Room temps, weather, and cooking are the ways I mainly interact with these scales. In each of them, the precision of the base unit in F is strictly advantageous to me.

Celsius can absolutely allow greater granularity, if everyone used an extra significant digit as a rule. I blame psychology though, people and systems often just don't bother to think that way.

I wholly support the metric system to unify measurement across different scales. That's neat. But as I rarely need to talk about millidegrees or gigadegrees, it seems less relevant to me in this context.

To somebody who lives in one of the few hundred countries that uses Celsius, this just seems like a non-problem... While a lot of air conditioners adjust in single degree steps, plenty exist that go up or down in half degrees. A sous vide would probably adjust with a single decimal point. Digital thermometers basically also always do also. My weather app says it’s 16.1 degrees C outside right now... Easy...

Your comment about psychology is actually just you mistaking familiarity with your temperature system with something more universal. In countries where we use metric/Celsius, we find decimals super easy to think in because we’re used to doing it!

Temperature sensors in thermostats are nowhere near as precise as you seem to believe. And unless you have calibrated your sous vide to a standard I am willing to bet good money its not anywhere within 1 degree precision (having tested this.. you’re lucky to get +/- 3 C). Also nothing in cooking requires the precision down to fractional degrees C. You’re not going to obtain it anyway, even if you think you are.

Everything you’re saying is all in your head.

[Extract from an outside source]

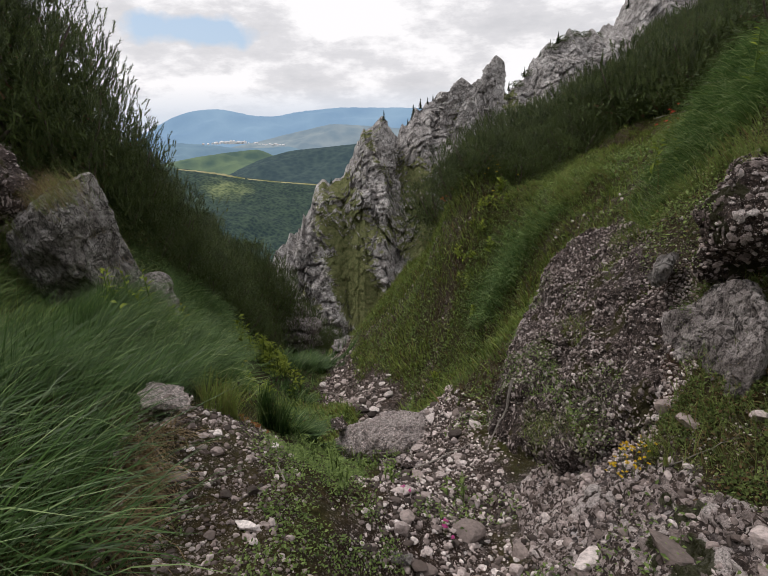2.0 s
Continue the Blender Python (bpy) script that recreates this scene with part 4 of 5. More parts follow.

The user interfaces let you input temperatures with more precision. But i would be astounded if the thermostats actually regulated the temperatures with that much accuracy. Have you tried measuring the temperatures actually attained?
What if I want 0.25 degree adjustments? Can we all make and use a scale that lets me do that? This is a non problem for most of the world’s population. And if it is a problem, we can fix it by creating thermostats that work in C and let you have half degree adjustments. That’s your billion dollar idea.
I don't find the range of temperatures of distilled water at sea level from freezing to boiling particularly useful for thinking about the weather. A more arbitrary scale like F works just as well maybe even better since 100F is too hot. However 0 as the temperature your seedlings will freeze is useful so C has that going for it.
You got them on meters and liters as well?
Liters don’t come up much and those are going to be a lot harder given that every gas station is in gallons only. Meters no, centimeters yes. They are 6 so they mostly measure small stuff. I use grams for cooking too. Who thought that “1 cup of cheese” was a reasonable measurement?
>Who thought that “1 cup of cheese” was a reasonable measurement?,

It’s easier to use a 1 cup scoop to grab something quickly than it is to weigh something out.

Which cup?
In case you are not from the US, an official freedom unit of volume is a cup which equals 8 fluid ounces (not the same as ounces which are a unit of weight; yeah it really is that dumb). Almost all cooking recipes use teaspoons (5ml), tablespoons (15 ml), or fractions of a cup (1 fluid oz, 29 ml or so), including for measuring things like cheese, herbs, pasta, etc. No American recipe website will ever say “use 200 grams of butter), it will tell you how many cups of butter to use.
And American Fluid Oz are not the same as real Imperial Fluid Oz which is another difference to work with.
Or how many sticks of margarine, according to their favourite margarine brand.
I did this years ago and it hasn’t worked yet.